Multiple Sclerosis obviously throws a huge wrench in my plans. It goes without saying, really, but you can’t plan for MS.
So, even though I know all this, why do I let it bother me so much when my symptoms suddenly act up, like they have this week? I was doing fine. Or as fine as I’m used to, with the ever-present numbness in my right leg and a grab bag of other random, but pretty mild, symptoms. But yesterday, I noticed while taking a shower (shower water is a really great way to discover What’s New in Numbness), that my upper right thigh was also numb. Okay. Whatever. And then throughout the day, I began to notice how numb the back of my left leg was, as well as my left shin. Hold on. That’s not part of the deal. I’m willing to accept Right Leg = Numb, but my left leg is supposed to be the steady one. I can’t have them both acting up on me. It makes walking and standing especially hard.
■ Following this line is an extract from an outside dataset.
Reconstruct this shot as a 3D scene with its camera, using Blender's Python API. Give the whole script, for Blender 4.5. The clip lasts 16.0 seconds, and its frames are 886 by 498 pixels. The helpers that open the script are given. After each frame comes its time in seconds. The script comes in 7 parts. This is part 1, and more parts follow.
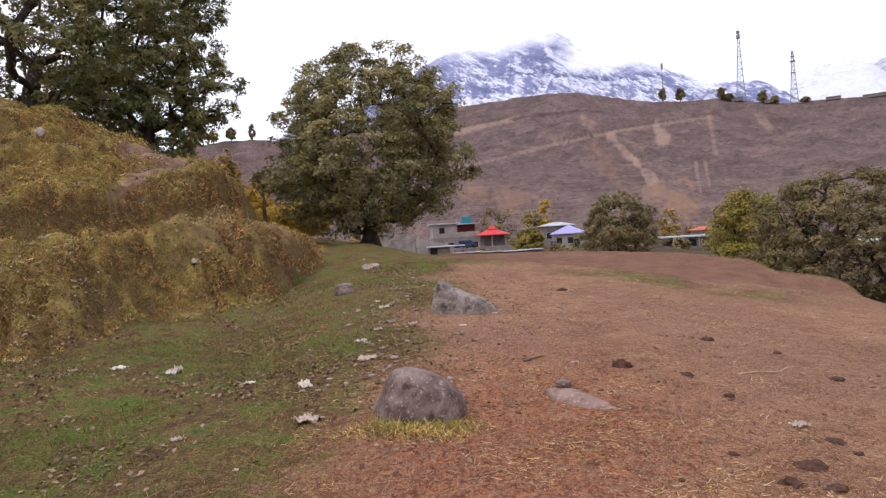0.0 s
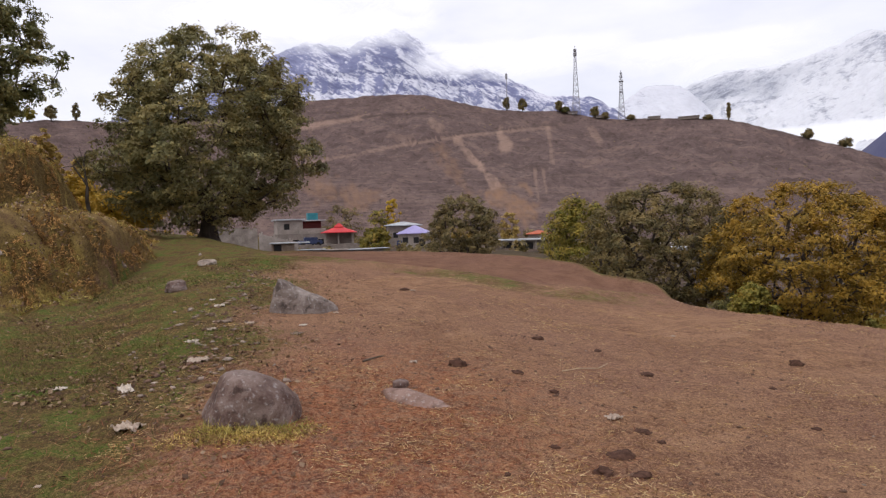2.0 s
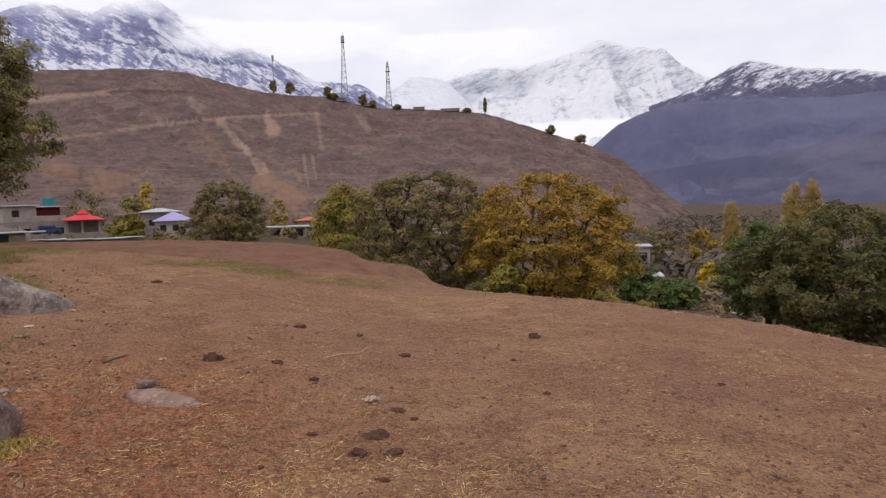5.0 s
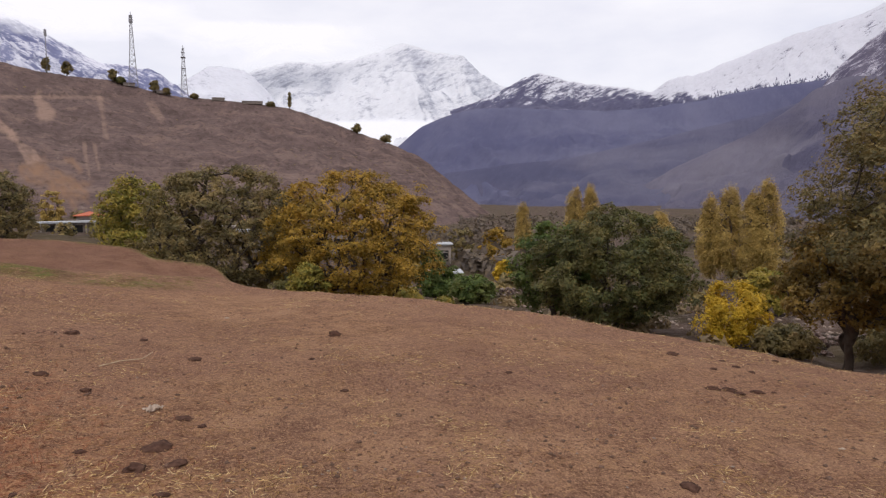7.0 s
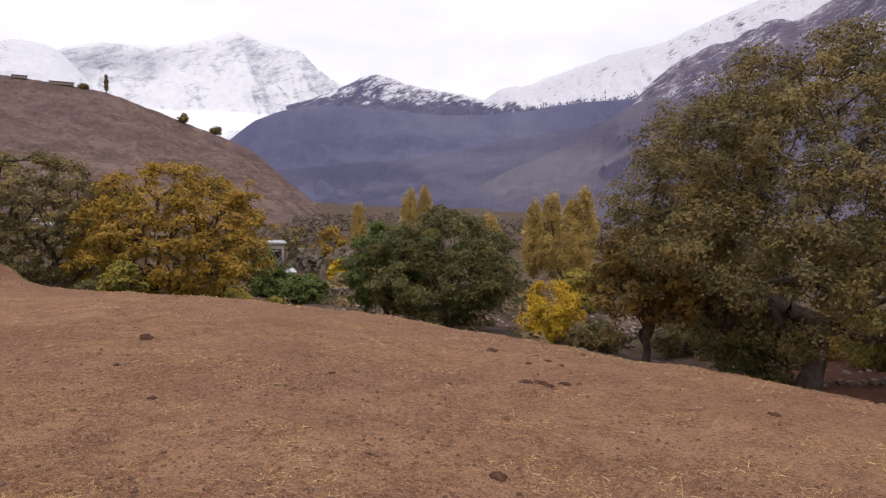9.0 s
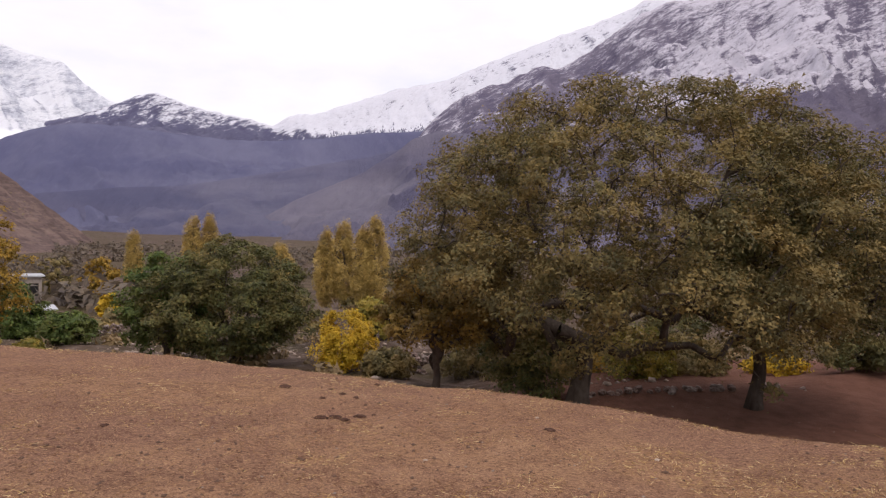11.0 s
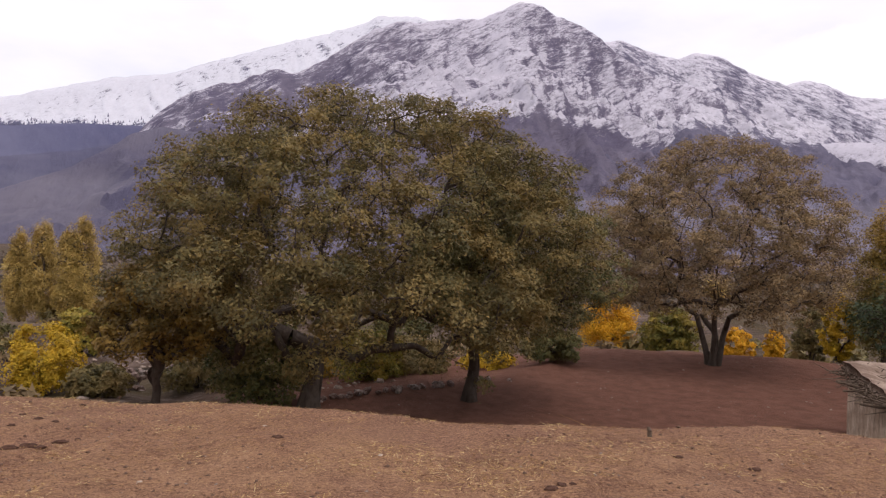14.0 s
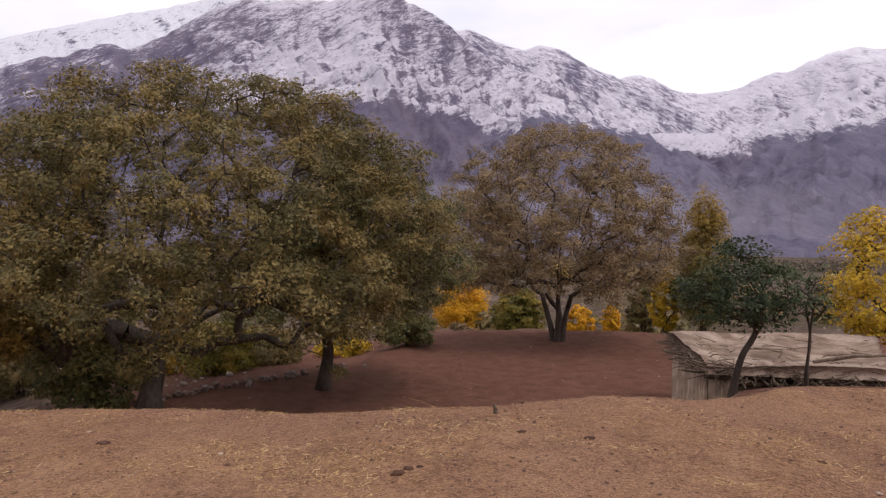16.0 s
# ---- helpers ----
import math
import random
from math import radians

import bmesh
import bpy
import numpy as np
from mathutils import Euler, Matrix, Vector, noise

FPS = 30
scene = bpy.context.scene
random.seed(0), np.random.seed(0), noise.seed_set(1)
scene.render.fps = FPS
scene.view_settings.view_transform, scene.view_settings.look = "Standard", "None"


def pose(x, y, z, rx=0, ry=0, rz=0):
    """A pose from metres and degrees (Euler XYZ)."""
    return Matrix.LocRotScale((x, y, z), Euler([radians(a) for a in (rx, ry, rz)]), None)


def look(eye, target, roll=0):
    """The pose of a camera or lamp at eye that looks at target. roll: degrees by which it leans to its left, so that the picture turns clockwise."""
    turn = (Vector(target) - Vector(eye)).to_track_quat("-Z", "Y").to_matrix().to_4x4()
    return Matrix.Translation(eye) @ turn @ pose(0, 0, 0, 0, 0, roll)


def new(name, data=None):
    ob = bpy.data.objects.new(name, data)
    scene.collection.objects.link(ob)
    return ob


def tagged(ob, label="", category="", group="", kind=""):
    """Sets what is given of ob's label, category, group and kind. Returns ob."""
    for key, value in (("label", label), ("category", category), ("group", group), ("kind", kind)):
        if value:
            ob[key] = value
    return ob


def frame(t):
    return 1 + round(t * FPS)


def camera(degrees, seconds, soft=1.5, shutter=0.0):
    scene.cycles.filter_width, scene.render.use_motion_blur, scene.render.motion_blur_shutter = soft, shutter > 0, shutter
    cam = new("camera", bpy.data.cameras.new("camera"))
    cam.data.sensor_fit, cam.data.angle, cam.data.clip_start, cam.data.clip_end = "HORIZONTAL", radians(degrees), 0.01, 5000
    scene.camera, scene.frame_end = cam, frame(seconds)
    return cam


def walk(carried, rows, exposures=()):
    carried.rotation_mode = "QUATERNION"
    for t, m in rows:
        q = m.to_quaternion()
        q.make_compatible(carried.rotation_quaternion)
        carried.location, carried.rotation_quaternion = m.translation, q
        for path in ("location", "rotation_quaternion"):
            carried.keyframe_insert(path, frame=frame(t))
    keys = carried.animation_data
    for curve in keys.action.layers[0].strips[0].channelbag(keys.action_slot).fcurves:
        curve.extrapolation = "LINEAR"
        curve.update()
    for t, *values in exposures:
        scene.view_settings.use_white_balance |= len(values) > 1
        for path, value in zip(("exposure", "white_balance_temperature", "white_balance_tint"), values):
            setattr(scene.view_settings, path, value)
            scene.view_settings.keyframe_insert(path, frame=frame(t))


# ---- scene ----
cam = camera(66.2, 16.0, soft=1.3)
PATH = [
    (0, (0.0, 0.0, 1.55), (0.037, 1.999, 1.509), -3.6),
    (0.5, (0.011, 0.001, 1.557), (0.176, 1.994, 1.498), -3.1),
    (1, (0.023, -0.006, 1.556), (0.298, 1.975, 1.52), -2.6),
    (1.5, (0.033, -0.006, 1.554), (0.424, 1.955, 1.499), -2.4),
    (2, (0.053, 0.009, 1.565), (0.534, 1.95, 1.498), -1.8),
    (2.5, (0.054, -0.011, 1.561), (0.639, 1.901, 1.49), -1.3),
    (3, (0.066, -0.017, 1.565), (0.735, 1.867, 1.508), -1.0),
    (3.5, (0.102, -0.01, 1.557), (0.876, 1.833, 1.5), -0.5),
    (3.7, (0.103, -0.017, 1.563), (0.912, 1.811, 1.496), -0.6),
    (5.8, (0.193, -0.059, 1.57), (1.435, 1.504, 1.44), -1.3),
    (6, (0.191, -0.064, 1.568), (1.465, 1.472, 1.444), -1.0),
    (6.5, (0.216, -0.094, 1.558), (1.616, 1.329, 1.429), -1.2),
    (7, (0.251, -0.074, 1.552), (1.763, 1.227, 1.407), -0.7),
    (7.5, (0.285, -0.072, 1.545), (1.878, 1.13, 1.408), -0.2),
    (8, (0.293, -0.122, 1.545), (1.952, 0.986, 1.406), 0.0),
    (8.5, (0.316, -0.162, 1.542), (2.036, 0.849, 1.409), 0.4),
    (9, (0.33, -0.159, 1.548), (2.109, 0.744, 1.403), 1.0),
    (11.3, (0.281, -0.156, 1.613), (2.263, 0.107, 1.597), 1.4),
    (11.5, (0.264, -0.152, 1.613), (2.252, 0.069, 1.621), 1.7),
    (12, (0.185, -0.188, 1.615), (2.184, -0.125, 1.635), 2.3),
    (12.5, (0.216, -0.197, 1.618), (2.214, -0.286, 1.614), 2.6),
    (13, (0.217, -0.193, 1.609), (2.204, -0.418, 1.589), 2.5),
    (13.5, (0.219, -0.191, 1.617), (2.193, -0.513, 1.612), 2.4),
    (14, (0.212, -0.203, 1.609), (2.164, -0.639, 1.596), 1.9),
    (14.5, (0.248, -0.257, 1.604), (2.174, -0.796, 1.576), 1.5),
    (15, (0.263, -0.3, 1.606), (2.149, -0.965, 1.588), 1.4),
    (15.5, (0.277, -0.333, 1.594), (2.138, -1.063, 1.561), 0.7),
    (16, (0.298, -0.351, 1.594), (2.114, -1.186, 1.55), 1.0),
]
EXPOSURES = [(0, 0.46, 6000, 17), (2, 0.10, 6300, 14), (3.5, 0.05, 6400, 14), (7, 0.06, 6450, 14), (9, 0.22, 6550, 16), (12, 0.24, 6600, 18), (16, 0.22, 6550, 18)]
walk(cam, [(t, look(eye, target, roll)) for t, eye, target, roll in PATH], EXPOSURES)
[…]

I wobbled through the day, clinging to and leaning on walls and countertops, staying seated during meetings and generally taking it slow. I hoped (and am still hoping) that this increase in numbness was a side-effect of the start of my Lady Time, but I’m still bothered by it because it’s not typical for my symptoms to get *this* bad in conjunction with my period (TMI? Deal with it.).
Anyway, I should know better than to worry about it. This is what happens with MS. Things change unexpectedly. There doesn’t have to be an explanation or warning signs. It just does what it does. I have no control. I know this to be true.
But three years since my diagnosis, I still resent how flaky this disease can be, like an unwelcome and inconsiderate house guest that invites friends over who drink all your beer, make a mess and stay too long. If it can’t tell me when extra symptoms are going to show up, I wish it could at least tell me how long they plan to stay. Because I really don’t want to feel like this every day forever.